Your report must be at least 2 pages long, contain at least the following sections, and use the section and bullet names below.
This section must contain at least the following:
- First name
- Last name
- Topcoder handle
- Email address
Please describe your algorithm so that we know what you did even before seeing your code. Use line references to refer to specific portions of your code.
This section must contain at least the following:
- Approaches considered
- Approach ultimately chosen
- Steps to approach ultimately chosen, including references to specific lines of your code
- Open source resources and tools used, including URLs and references to specific lines of your code
- Advantages and disadvantages of the approach chosen
- Comments on libraries
- Comments on open source resources used
- Special guidance given to algorithm based on training
- Potential improvements to your algorithm
If you place in the top 4 but fail to do any of the above, then you will not receive a prize, and it will be awarded to the contestant with the next best performance who did all of the above.
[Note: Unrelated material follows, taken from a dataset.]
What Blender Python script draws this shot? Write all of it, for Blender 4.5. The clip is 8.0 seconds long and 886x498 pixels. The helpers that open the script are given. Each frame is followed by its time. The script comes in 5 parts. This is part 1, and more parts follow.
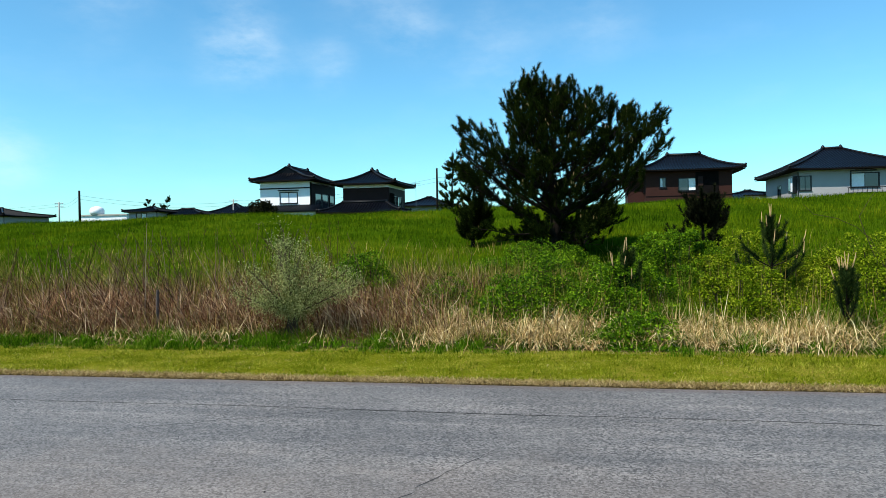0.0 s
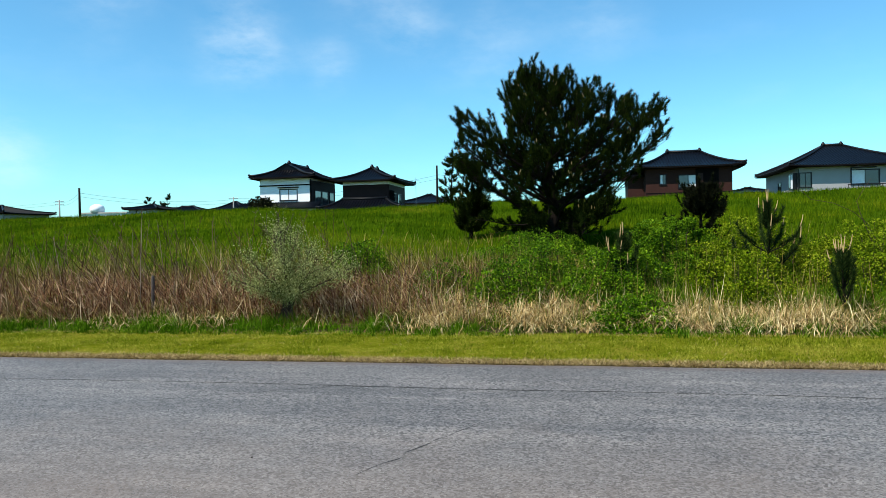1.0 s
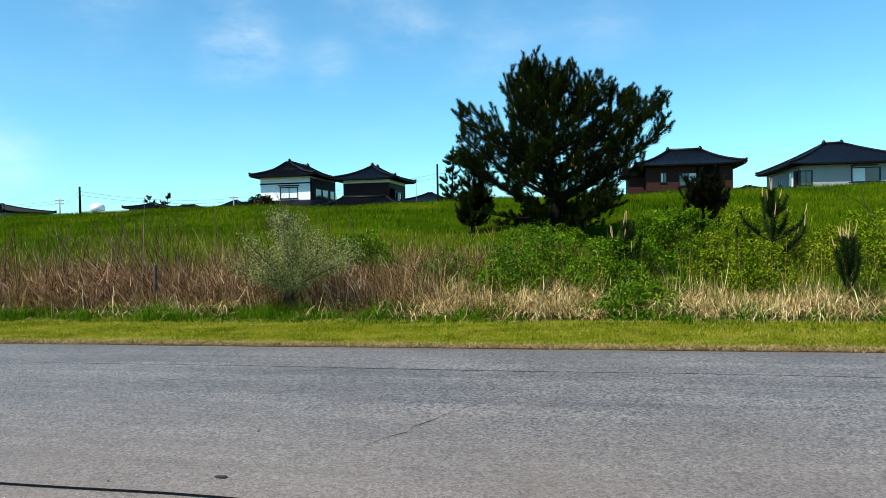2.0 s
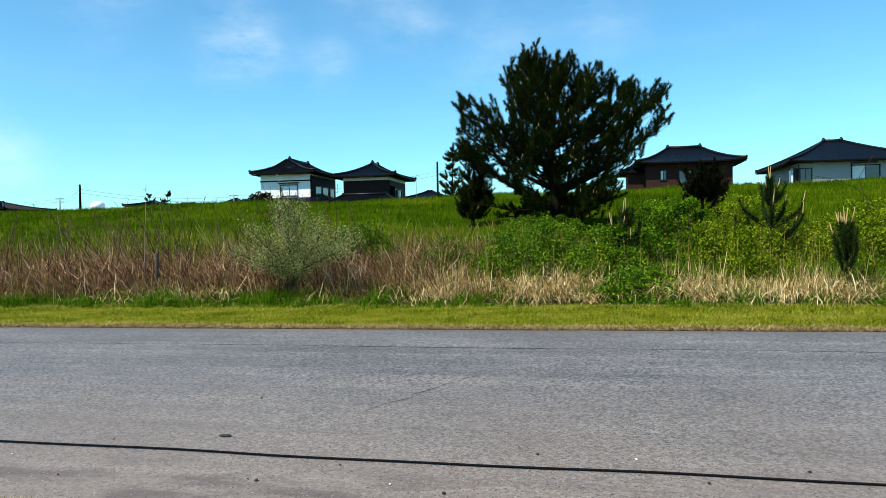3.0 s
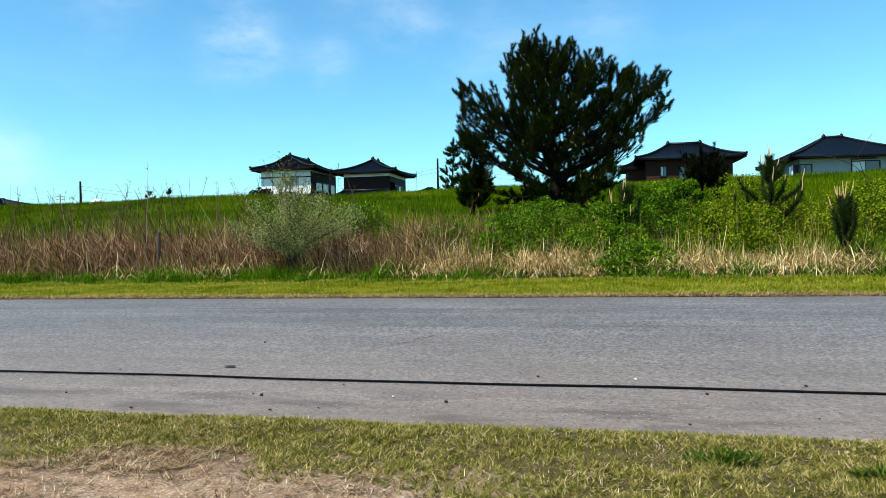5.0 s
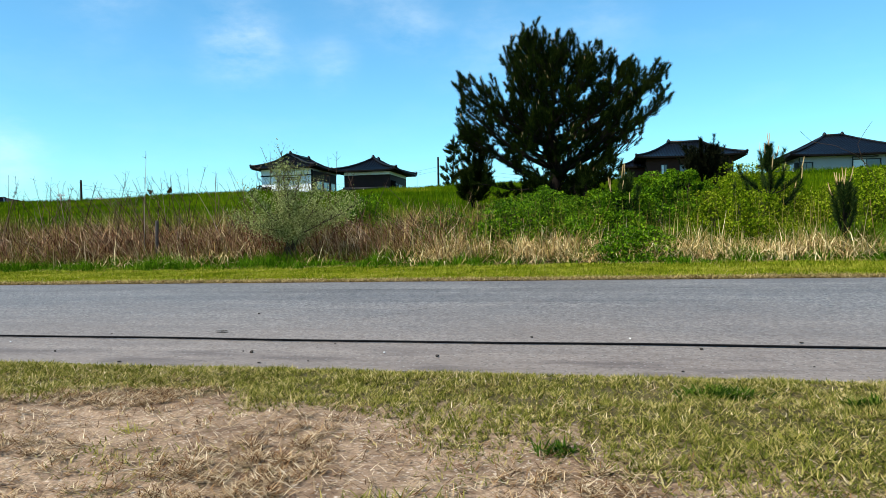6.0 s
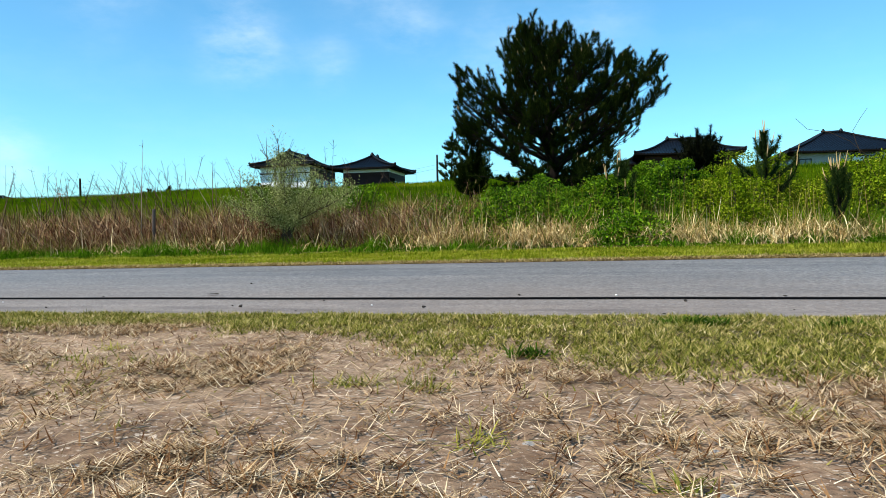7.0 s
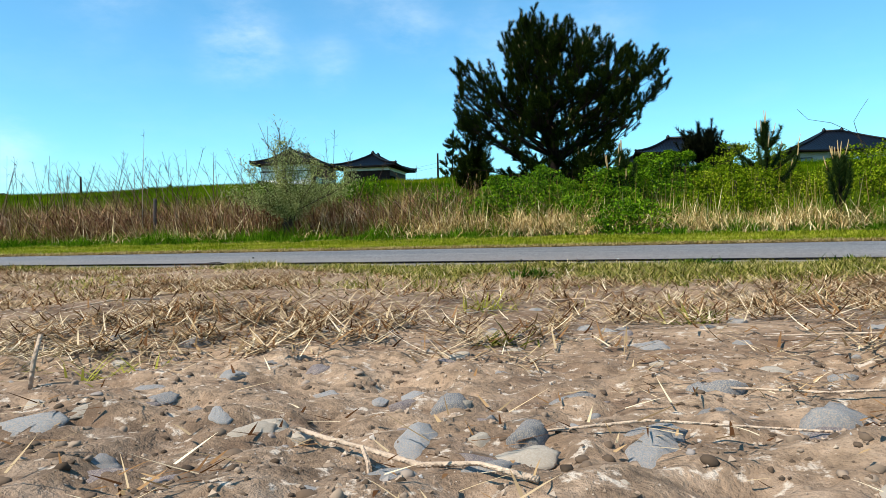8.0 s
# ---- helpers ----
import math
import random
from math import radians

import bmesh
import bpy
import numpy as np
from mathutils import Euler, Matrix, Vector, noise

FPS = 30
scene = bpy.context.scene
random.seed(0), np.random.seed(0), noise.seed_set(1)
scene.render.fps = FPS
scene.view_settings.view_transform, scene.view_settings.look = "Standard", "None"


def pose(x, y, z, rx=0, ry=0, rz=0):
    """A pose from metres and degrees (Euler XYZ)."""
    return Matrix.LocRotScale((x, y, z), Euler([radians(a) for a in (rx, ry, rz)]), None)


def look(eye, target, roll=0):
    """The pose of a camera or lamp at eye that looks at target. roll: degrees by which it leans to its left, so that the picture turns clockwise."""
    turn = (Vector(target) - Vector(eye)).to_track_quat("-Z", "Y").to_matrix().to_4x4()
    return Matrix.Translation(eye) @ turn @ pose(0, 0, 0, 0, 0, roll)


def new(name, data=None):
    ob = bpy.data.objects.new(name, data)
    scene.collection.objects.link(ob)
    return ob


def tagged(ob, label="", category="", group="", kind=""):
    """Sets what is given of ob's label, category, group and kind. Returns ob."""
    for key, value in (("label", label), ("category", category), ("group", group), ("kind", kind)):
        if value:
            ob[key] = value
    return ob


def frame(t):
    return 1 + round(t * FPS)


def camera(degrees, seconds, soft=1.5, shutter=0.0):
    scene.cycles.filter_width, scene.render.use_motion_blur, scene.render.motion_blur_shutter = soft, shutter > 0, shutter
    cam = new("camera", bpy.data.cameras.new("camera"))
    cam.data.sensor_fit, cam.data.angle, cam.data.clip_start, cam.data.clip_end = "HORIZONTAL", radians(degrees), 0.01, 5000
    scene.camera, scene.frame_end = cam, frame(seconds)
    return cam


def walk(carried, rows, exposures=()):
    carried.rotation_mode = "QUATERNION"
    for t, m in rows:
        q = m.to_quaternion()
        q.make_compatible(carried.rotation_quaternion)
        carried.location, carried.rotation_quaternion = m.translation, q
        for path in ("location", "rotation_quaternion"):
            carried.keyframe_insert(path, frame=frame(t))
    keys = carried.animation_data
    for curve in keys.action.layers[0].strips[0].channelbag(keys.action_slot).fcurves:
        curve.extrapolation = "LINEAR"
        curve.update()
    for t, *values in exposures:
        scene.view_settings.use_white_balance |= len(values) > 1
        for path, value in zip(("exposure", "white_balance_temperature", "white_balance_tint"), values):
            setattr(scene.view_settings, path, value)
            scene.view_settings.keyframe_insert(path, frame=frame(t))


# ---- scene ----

- Only data used in Example Test will be released, you can download it here.
- In order to receive the prize money, you will need to fully document your code and explain your algorithm. If any parameters were obtained from the training data set, you will also need to provide the program used to generate these parameters. There is no restriction on the programming language used to generate these training parameters. Note that all this documentation should not be submitted anywhere during the coding phase. Instead, if you win a prize, a TopCoder representative will contact you directly in order to collect this data.
- You may not use any external (outside of this competition) source of data to train your solution.